Frequently Asked Questions
What is Tacoma’s total 2025-2026 budget?
Tacoma’s 2025-2026 biennial budget totals roughly $4.7 billion across all funds, with approximately $635 million allocated to the General Fund that pays for core services like police, fire, parks, and libraries. The budget was originally adopted by the City Council in December 2024 and modified at the midpoint in October 2025.
What was the Mid-Biennium Budget Modification?
It was a set of operating and capital budget ordinances the City Council adopted on October 28, 2025, amending the 2025-2026 budget to reflect updated revenue and expense projections, new grants, and revised Council priorities. The modification emphasized public safety, community services, and infrastructure while addressing the city’s structural deficit.

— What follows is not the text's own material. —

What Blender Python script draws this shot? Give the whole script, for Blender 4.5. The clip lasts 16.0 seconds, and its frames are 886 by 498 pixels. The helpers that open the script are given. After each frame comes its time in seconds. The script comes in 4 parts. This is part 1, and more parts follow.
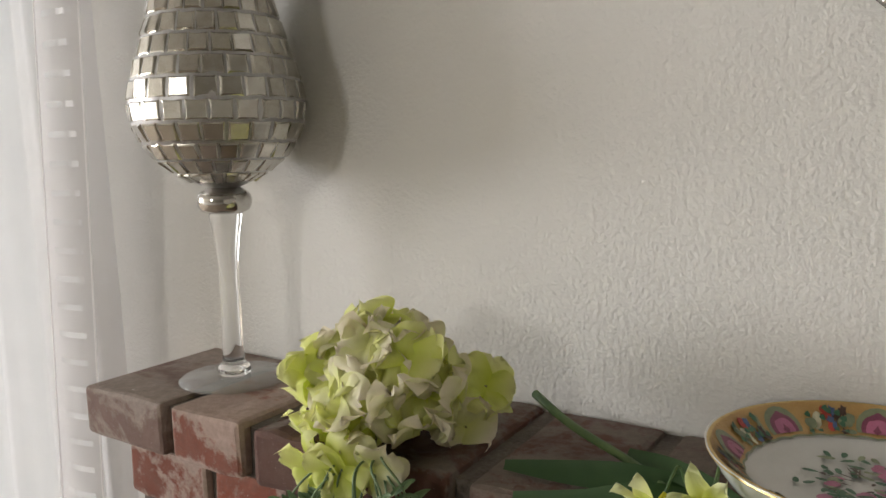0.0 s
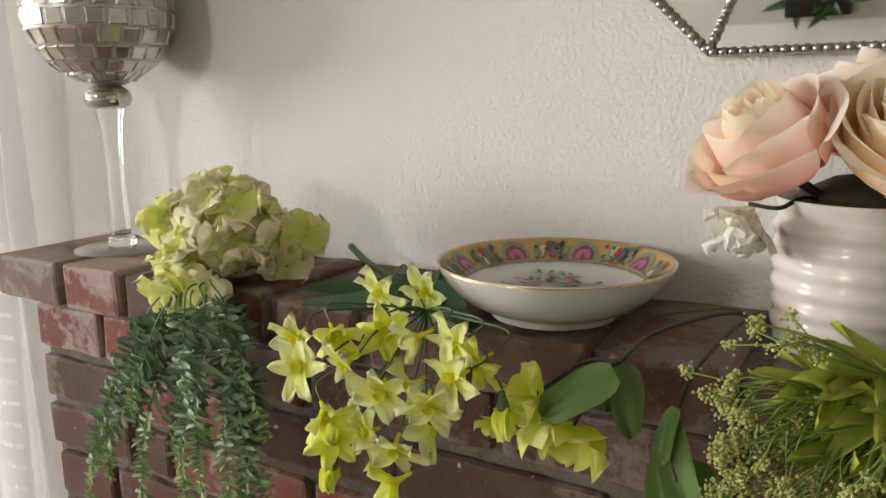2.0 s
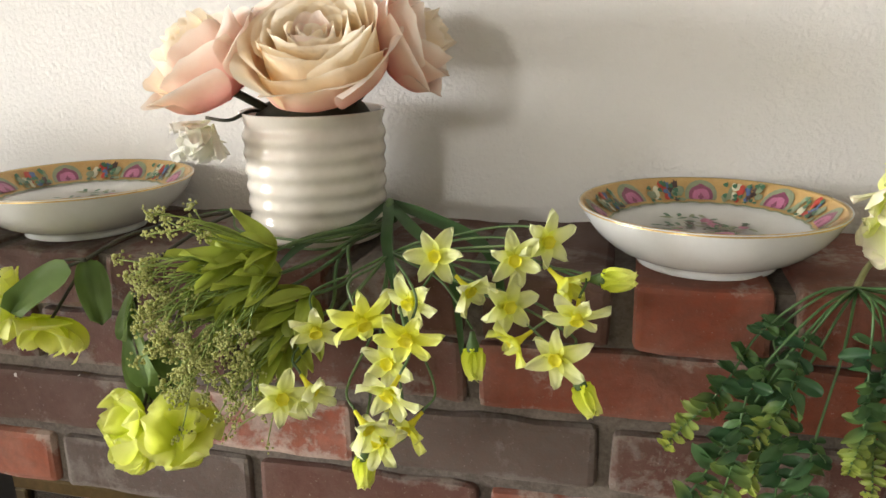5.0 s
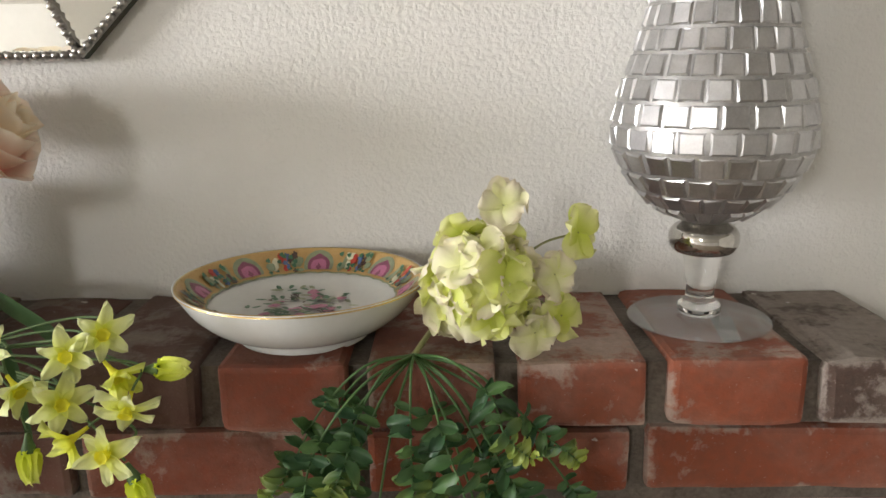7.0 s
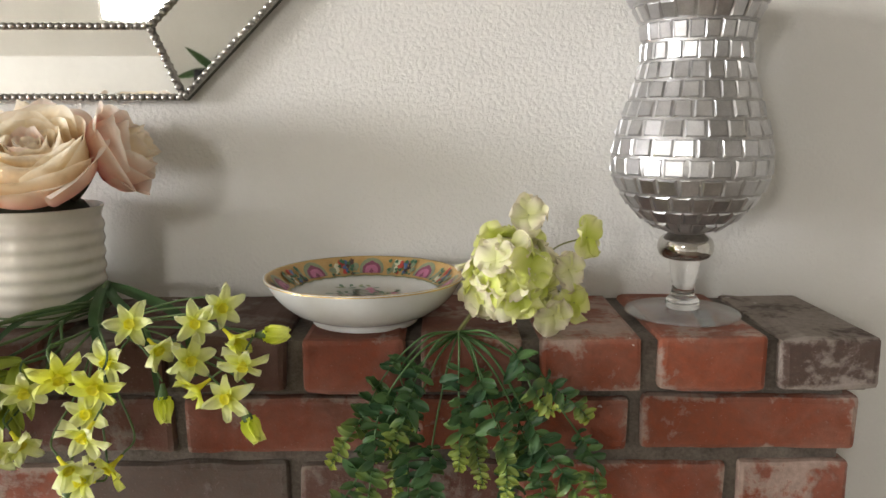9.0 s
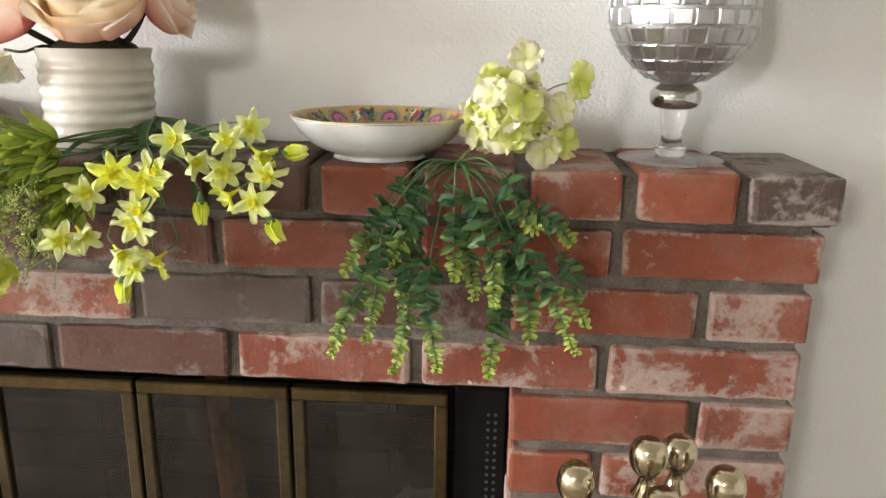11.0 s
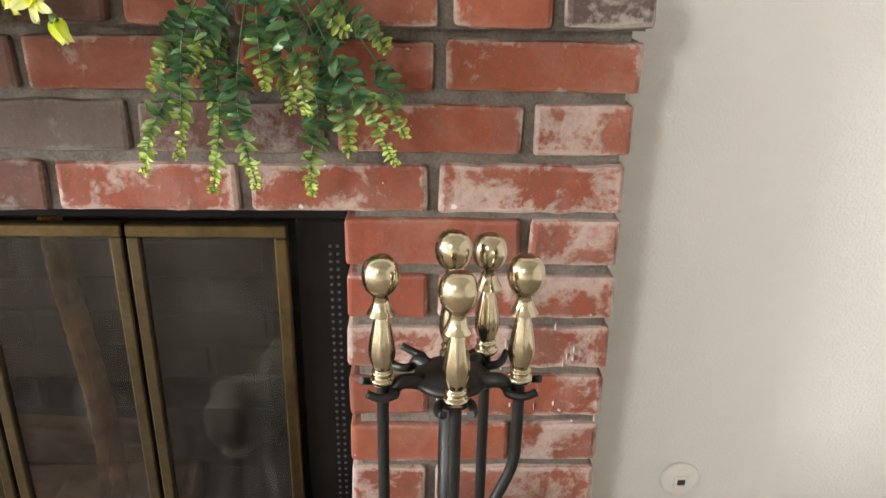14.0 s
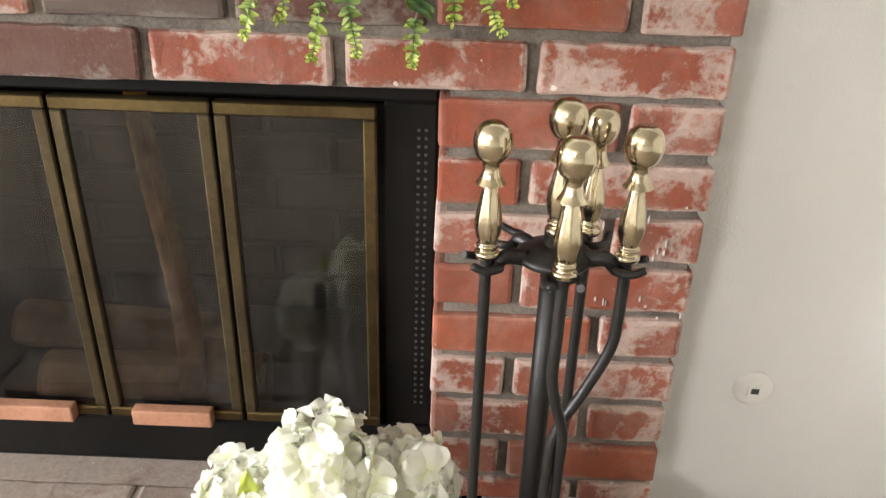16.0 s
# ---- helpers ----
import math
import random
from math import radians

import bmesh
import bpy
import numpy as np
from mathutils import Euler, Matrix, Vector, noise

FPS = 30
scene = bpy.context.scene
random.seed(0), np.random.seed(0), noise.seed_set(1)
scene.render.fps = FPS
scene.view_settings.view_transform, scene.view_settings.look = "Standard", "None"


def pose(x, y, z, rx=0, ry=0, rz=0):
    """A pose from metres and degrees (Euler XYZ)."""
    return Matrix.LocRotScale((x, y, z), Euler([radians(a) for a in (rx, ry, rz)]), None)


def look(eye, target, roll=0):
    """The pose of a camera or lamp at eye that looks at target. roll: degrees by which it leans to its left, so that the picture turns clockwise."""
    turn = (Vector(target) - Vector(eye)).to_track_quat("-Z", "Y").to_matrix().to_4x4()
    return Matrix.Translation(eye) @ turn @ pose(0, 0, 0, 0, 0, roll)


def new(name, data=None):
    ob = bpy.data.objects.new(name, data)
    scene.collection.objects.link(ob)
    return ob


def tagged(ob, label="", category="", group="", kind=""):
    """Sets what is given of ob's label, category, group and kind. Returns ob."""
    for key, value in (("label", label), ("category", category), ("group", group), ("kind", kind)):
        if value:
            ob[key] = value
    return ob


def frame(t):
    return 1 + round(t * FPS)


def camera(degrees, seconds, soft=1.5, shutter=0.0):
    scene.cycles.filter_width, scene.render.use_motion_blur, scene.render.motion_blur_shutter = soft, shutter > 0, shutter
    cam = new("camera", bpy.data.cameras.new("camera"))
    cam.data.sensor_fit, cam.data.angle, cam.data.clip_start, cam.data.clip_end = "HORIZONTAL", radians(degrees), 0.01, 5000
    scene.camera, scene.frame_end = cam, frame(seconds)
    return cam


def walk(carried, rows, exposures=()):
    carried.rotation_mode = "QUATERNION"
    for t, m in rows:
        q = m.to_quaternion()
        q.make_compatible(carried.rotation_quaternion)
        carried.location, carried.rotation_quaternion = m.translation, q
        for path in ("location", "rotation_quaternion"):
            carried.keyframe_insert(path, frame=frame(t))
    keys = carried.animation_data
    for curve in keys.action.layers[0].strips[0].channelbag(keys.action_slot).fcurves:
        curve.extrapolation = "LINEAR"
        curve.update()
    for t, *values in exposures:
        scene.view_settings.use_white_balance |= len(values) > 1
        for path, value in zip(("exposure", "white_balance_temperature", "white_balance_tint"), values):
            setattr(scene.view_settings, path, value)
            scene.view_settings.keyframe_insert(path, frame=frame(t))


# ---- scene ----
cam = camera(60.0, 16.0)
EXPOSURES = [(0, -0.78, 6500, 10), (1, -0.64, 6500, 10), (2, -0.45, 6500, 10), (3.5, -0.10, 6500, 9), (5, 0.22, 6500, 10), (7.5, -0.06, 6450, 10), (9, -0.08, 6450, 10),
             (11.5, 0.58, 6300, 10), (14.5, 0.85, 6250, 10), (16, 0.95, 6250, 10)]
PATH = [
    (0, (0.203, -0.478, 1.445), (-0.87, 1.188, 1.174), -1.2),
    (0.5, (0.233, -0.494, 1.427), (-0.829, 1.174, 1.126), -1.2),
    (1, (0.281, -0.505, 1.411), (-0.776, 1.163, 1.097), -1.3),
    (1.5, (0.346, -0.524, 1.401), (-0.676, 1.158, 1.048), -1.0),
    (2, (0.426, -0.553, 1.388), (-0.573, 1.135, 0.996), -0.9),
    (2.5, (0.468, -0.571, 1.382), (-0.497, 1.131, 0.964), -0.4),
    (3, (0.5, -0.579, 1.367), (-0.428, 1.136, 0.922), -0.2),
    (3.5, (0.534, -0.572, 1.359), (-0.331, 1.167, 0.885), -0.3),
    (4, (0.582, -0.563, 1.359), (-0.191, 1.212, 0.857), -0.4),
    (4.5, (0.628, -0.565, 1.371), (-0.009, 1.254, 0.836), -0.8),
    (5, (0.682, -0.556, 1.381), (0.208, 1.304, 0.818), -1.1),
    (5.2, (0.699, -0.551, 1.379), (0.296, 1.327, 0.818), -0.8),
    (7.3, (0.858, -0.54, 1.416), (0.949, 1.41, 0.979), -0.1),
    (7.5, (0.858, -0.548, 1.408), (1.004, 1.413, 1.047), 0.2),
    (8, (0.86, -0.57, 1.427), (1.001, 1.398, 1.099), 0.2),
    (8.5, (0.84, -0.619, 1.423), (0.92, 1.353, 1.098), 0.1),
    (9, (0.808, -0.697, 1.403), (0.826, 1.273, 1.056), 0.0),
    (9.2, (0.801, -0.728, 1.405), (0.77, 1.234, 1.018), -0.2),
    (11.3, (0.885, -0.803, 1.322), (0.752, 1.111, 0.757), 0.5),
    (11.5, (0.901, -0.804, 1.314), (0.759, 1.103, 0.73), 0.1),
    (12, (0.929, -0.802, 1.288), (0.808, 1.094, 0.663), 0.1),
    (12.5, (0.945, -0.803, 1.265), (0.858, 1.082, 0.604), 0.3),
    (13, (0.957, -0.807, 1.247), (0.92, 1.066, 0.548), 0.6),
    (13.5, (0.974, -0.814, 1.241), (0.987, 1.048, 0.51), 0.8),
    (14, (0.98, -0.822, 1.235), (1.038, 1.03, 0.483), 1.0),
    (14.5, (0.983, -0.836, 1.225), (1.055, 1.003, 0.444), 1.2),
    (15, (0.952, -0.85, 1.213), (1.007, 0.975, 0.397), 1.4),
    (15.5, (0.928, -0.848, 1.194), (0.941, 0.958, 0.336), 1.7),
    (16, (0.913, -0.828, 1.172), (0.89, 0.955, 0.266), 1.8),
]
walk(cam, [(t, look(eye, target, roll)) for t, eye, target, roll in PATH], EXPOSURES)

# ---- world and light ----
scene.world = bpy.data.worlds.new("world")
scene.world.use_nodes = True
wn = scene.world.node_tree
sky = wn.nodes.new("ShaderNodeTexSky")
sky.sky_type, sky.sun_disc = "NISHITA", False
sky.sun_elevation, sky.sun_rotation = radians(40), radians(200)
wn.links.new(sky.outputs[0], wn.nodes["Background"].inputs[0])
wn.nodes["Background"].inputs[1].default_value = 0.15


def area_lamp(name, size_x, size_y, watts, colour, m):
    data = bpy.data.lights.new(name, "AREA")
    data.shape, data.size, data.size_y, data.energy, data.color = "RECTANGLE", size_x, size_y, watts, colour
    ob = new(name, data)
    ob.matrix_world = m
    return ob


# sky light in the openings of the side window, the rear window and the window beside the fireplace
area_lamp("side_window_daylight", 2.3, 1.5, 545, (1.0, 0.985, 0.99), look((-6.46, -2.55, 1.75), (1.0, -0.2, 1.2)))
area_lamp("rear_window_daylight", 0.44, 0.42, 32, (1.0, 0.97, 0.92), look((-0.97, -3.87, 2.17), (0.2, 0.0, 1.1)))
area_lamp("corner_window_daylight", 1.1, 1.3, 15, (0.98, 1.0, 1.0), look((-1.36, 0.215, 1.4), (-1.36, -1.0, 1.4)))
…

How big is Tacoma’s budget deficit?
The city was working through a structural deficit estimated at roughly $24 million — the gap between ongoing costs and ongoing revenue. To help close it, Tacoma cut about 26 positions (saving roughly $5.6 million) and applied additional one-time savings, while still needing to identify further reductions.
Did Tacoma cut public safety funding?
No. Despite the deficit, the city preserved and in some areas increased public safety funding. Roughly two-thirds of the General Fund goes to the Police and Fire departments, and the budget continued investing in alternative response programs and crisis intervention services.
How can local contractors find Tacoma capital project opportunities?
Tacoma plans capital investments through its six-year Capital Facilities Plan, available in the city budget book, and publishes active work through its projects portal at projects.tacoma.gov. Monitoring both — along with new grant awards announced in budget modifications — is the most direct way for Pierce County firms to spot upcoming bid opportunities.
Reporting compiled from City of Tacoma budget documents, the October 2025 Mid-Biennium Budget Modification, and local coverage by The Center Square and Hoodline. Figures reflect the city’s published budget materials as of the 2025-2026 biennium.